Terrorists Behind Kabul Bombings Held

The Afghan National Police (ANP) has arrested 17 terrorists involved in a series of bomb attacks in Kabul, the country’s Ministry of Interior said on Wednesday.

“Over the past few weeks, ANP has managed to arrest 17 mine planters and detect and defuse 10 rounds of roadside mines and improvised bombs prepared by terrorists for explosions in different locations of the capital,” the ministry said in a statement.

Over the past years, the capital city has been hit by a series of terror attacks by the Taliban insurgents and militants of the Islamic State (IS), Xinhua news agency reported.

The ministry added that efforts are being made to arrest all elements behind bomb attacks and mine blasts in the capital.

Meanwhile, a powerful bomb ripped through a popular mosque in Kabul’s fortified green zone on Tuesday, killing at least two persons and injuring two others, police said.

Tariq Arian, the spokesman for Afghanistan’s Interior Ministry, said the bomb targeted the Wazir Akber Khan mosque at around 7:25 p.m. (local time), when worshippers had gathered for evening prayers, Aljazeera reported.

The mosque is located in a high-security diplomatic area near the offices of several international organisations and embassies.

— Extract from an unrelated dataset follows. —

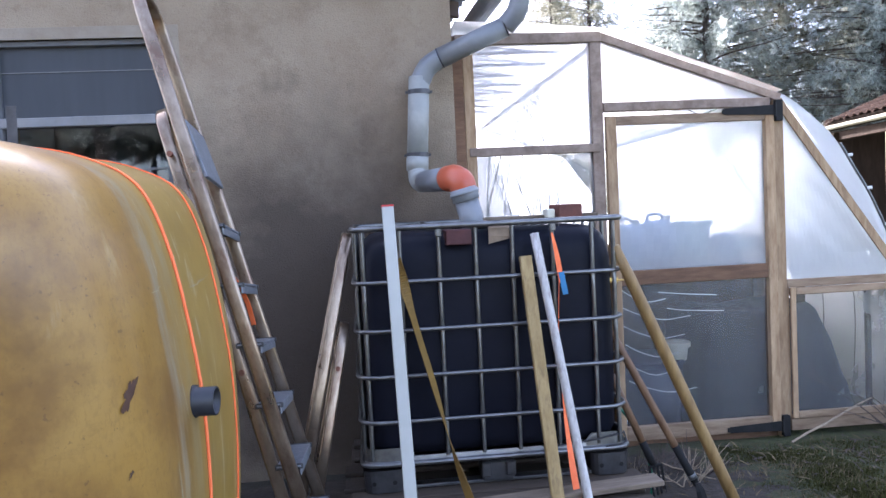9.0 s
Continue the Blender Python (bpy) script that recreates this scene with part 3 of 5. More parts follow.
def build_roof():
    r = thing("roof", "low corrugated fibre-cement roof with dark timber underside", "roof", kind="structure")
    def f(u, v, off):
        y = 4.14 + 7.4 * u
        x = XL - 0.3 + (1.09 - 0.04 * (y - 4.14) - XL + 0.3) * v
        return Vector((x, y, roof_under(x) + off + 0.026 * math.sin(2 * math.pi * y / 0.145)))
    bm = bmesh.new()
    nu, nv = 420, 1
    top = [[bm.verts.new(f(i / nu, j / nv, 0.04)) for j in range(nv + 1)] for i in range(nu + 1)]
    bot = [[bm.verts.new(f(i / nu, j / nv, 0.030)) for j in range(nv + 1)] for i in range(nu + 1)]
    for i in range(nu):
        bm.faces.new((top[i][0], top[i][1], top[i + 1][1], top[i + 1][0]))
        bm.faces.new((bot[i][0], bot[i + 1][0], bot[i + 1][1], bot[i][1]))
        bm.faces.new((top[i][1], bot[i][1], bot[i + 1][1], top[i + 1][1]))
    bm.faces.new((top[0][0], bot[0][0], bot[0][1], top[0][1]))
    part("corrugated_sheet", bm, FIBRECEM, r)
    sk = 0.02
    for y in (4.85, 5.6, 6.5, 7.6, 8.7, 9.8):
        part("rafter", prism([(XL, roof_under(XL) - 0.115 + 0.11), (1.0 - sk, roof_under(1.0) - 0.11), (1.0 - sk, roof_under(1.0) - 0.006), (XL, roof_under(XL) - 0.006)], y, y + 0.07), SOFFITWOOD, r)
    # boarded verge underside in front of the wall
    for k in range(2):
        ya = 4.15 + 0.17 * k
        part("soffit_board", prism([(XL, roof_under(XL) - 0.022), (1.02, roof_under(1.02) - 0.022), (1.02, roof_under(1.02) - 0.004), (XL, roof_under(XL) - 0.004)], ya, ya + 0.16), SOFFIT, r)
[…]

Prayer leader of the mosque, Mullah Mohammad Ayaz Niazi, was one of two people killed in the attack, Arian confirmed.

Afghan security force members inspect at the site of an attack in Kabul, capital of Afghanistan

No group has claimed the responsibility of the explosion in central Kabul, which occurred at one of the city’s most famous places of worship.

Niazi was famous in Kabul and his politically charged sermons were often so well attended that worshippers would spill into the grounds outside the mosque.

Arian initially said the attack was conducted by a suicide bomber. But as investigations proceeded, it was not clear that remained the case.

President Ashraf Ghani’s spokesman called the incident a “heinous” attack.

Mohammad Ashraf Ghani.

The attack follows a bombing claimed by ISIS against a television station’s minibus in central Kabul on Saturday, killing a scribe and the driver.

It also comes after officials said seven civilians were killed late Monday by a roadside bomb linked to the Taliban in northern Afghanistan, even as authorities pressed for peace talks with the militants.